The time to act is now.
There is, still, the hope of redemption. The possibility of saving our country becomes real, not abstract, when citizens begin to reject the comfort of cynicism and the paralysis of apathy. It begins when they rise from passive spectatorship to active participation in the difficult, and necessary struggle to rescue a country already hurtling toward the abyss. This hope is not anchored in slogans or hashtags, but in deliberate, sustained civic engagement. Citizens must organise, register to vote, show up at the ballot box and defend the ballots; and hold their leaders to account, not just with outrage, but with structure and resolve. They must begin to prepare for leadership. Not on Twitter, but in ward meetings, at local councils, in state assemblies, and, in time, in the national arena. Only then can redemption move from a longing to a lived reality.
Our country has been pushed to the edge before, but this moment carries a different weight.
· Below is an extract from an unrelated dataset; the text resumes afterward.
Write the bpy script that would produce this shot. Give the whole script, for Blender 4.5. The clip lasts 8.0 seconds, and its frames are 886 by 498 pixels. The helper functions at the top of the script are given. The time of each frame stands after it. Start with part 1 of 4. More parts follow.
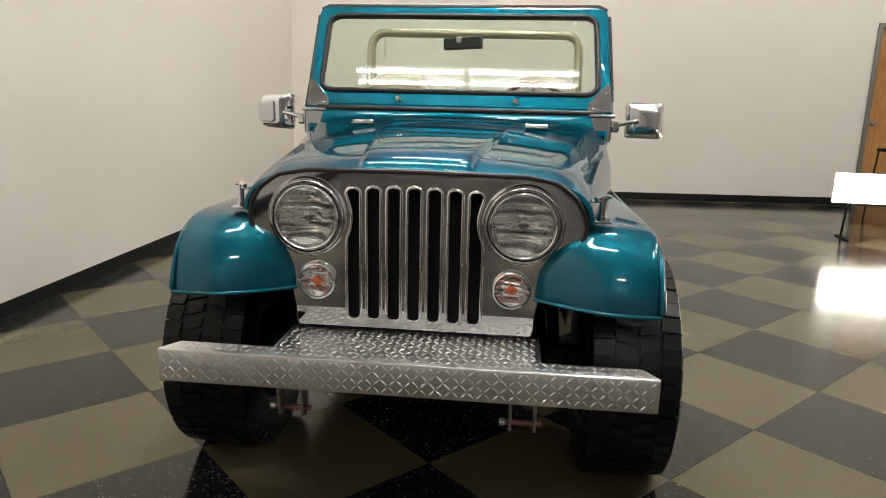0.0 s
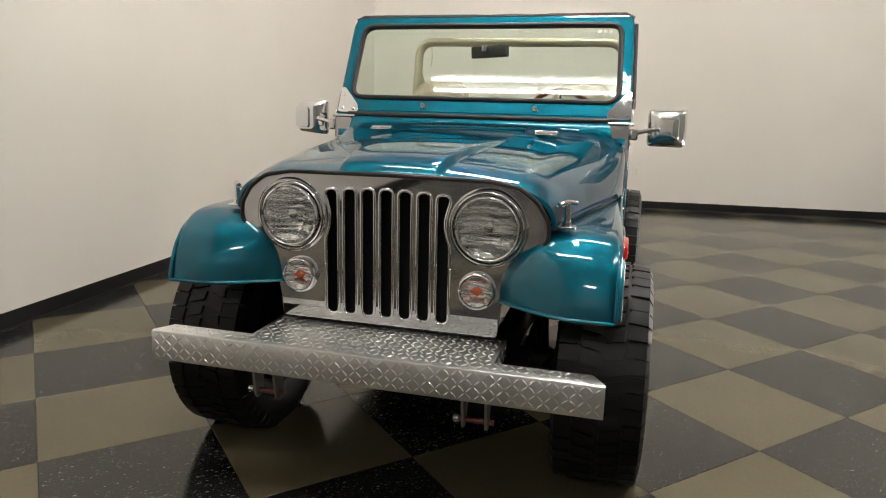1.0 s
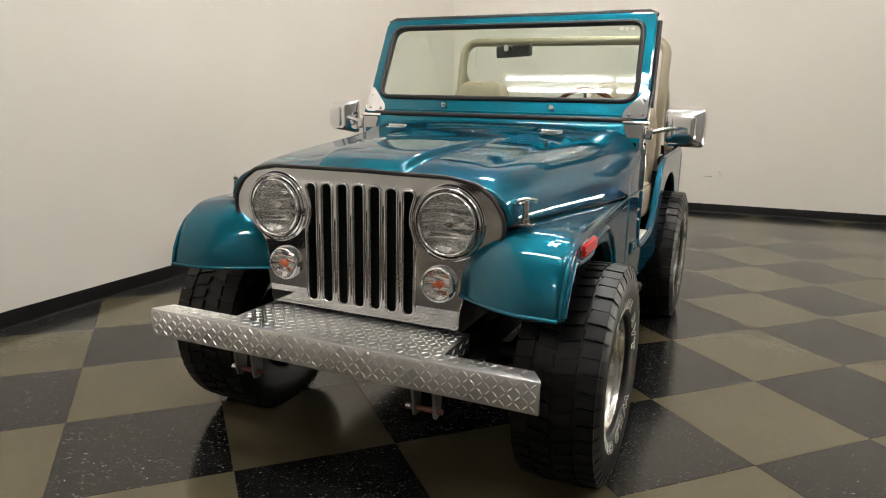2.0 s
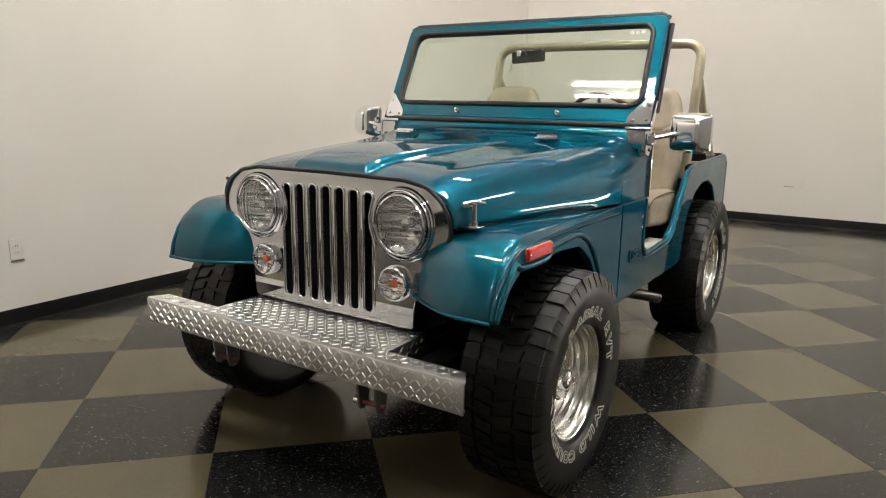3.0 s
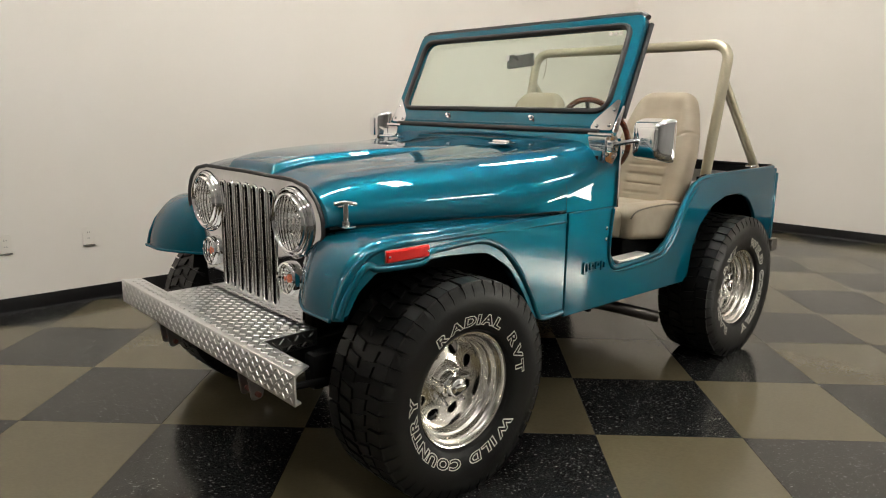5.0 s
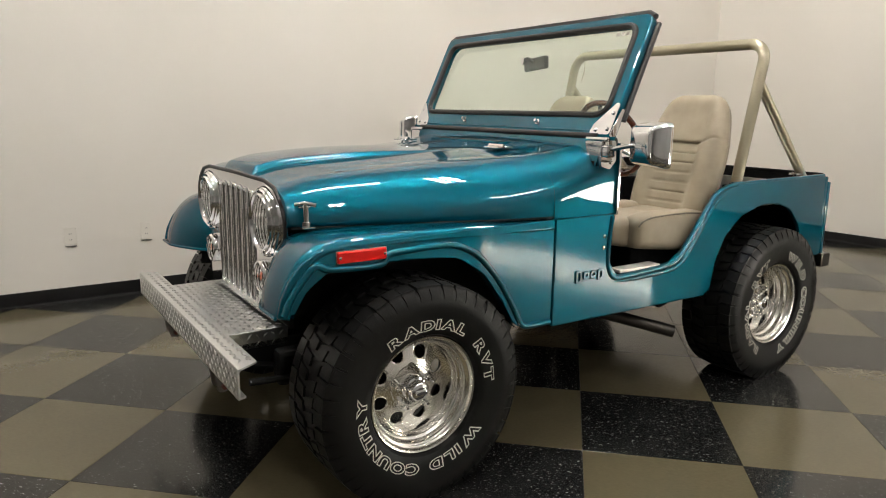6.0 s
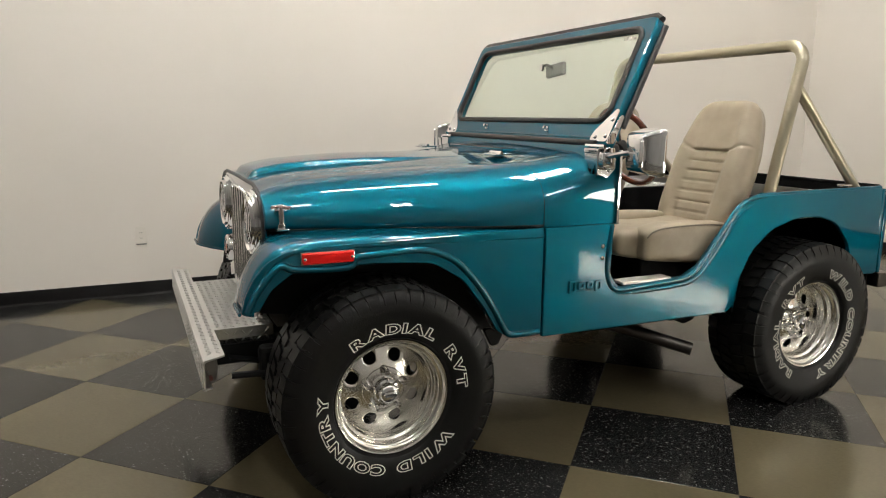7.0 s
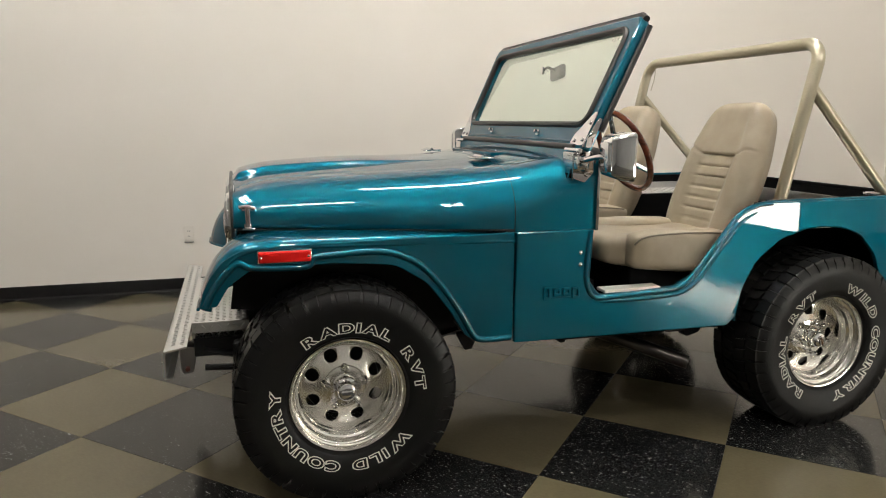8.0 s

It feels more dangerous, more fragile, more urgent than anything in recent memory. The warning lights are no longer blinking. They are blazing. The clock is ticking, not metaphorically but in real time, and with every hour lost to denial, our country inches closer to the point of no return. Citizens, living through the crisis of existence that demands sober reckoning, can no longer afford the luxury of indifference. The handwriting is not just on the wall, it is scrawled across the streets, bus stops, markets, schools, and homes. They must act. To quote Marx, “every step of real movement is more important than a dozen programmes”. They must begin the step of real movement of saving their country than waiting endlessly for the dozen Renewed Hope programmes of the see-nothing and do-nothing President Tinubu and his lackeys that will never come.
In God’s name, we have a country to save. And we must strive to save it with courage, with truth and with the conviction that the country we dream of is still possible. If we fail, the next generation may not inherit a country but a graveyard of broken dreams.
God forbid, did I hear you say, dear reader?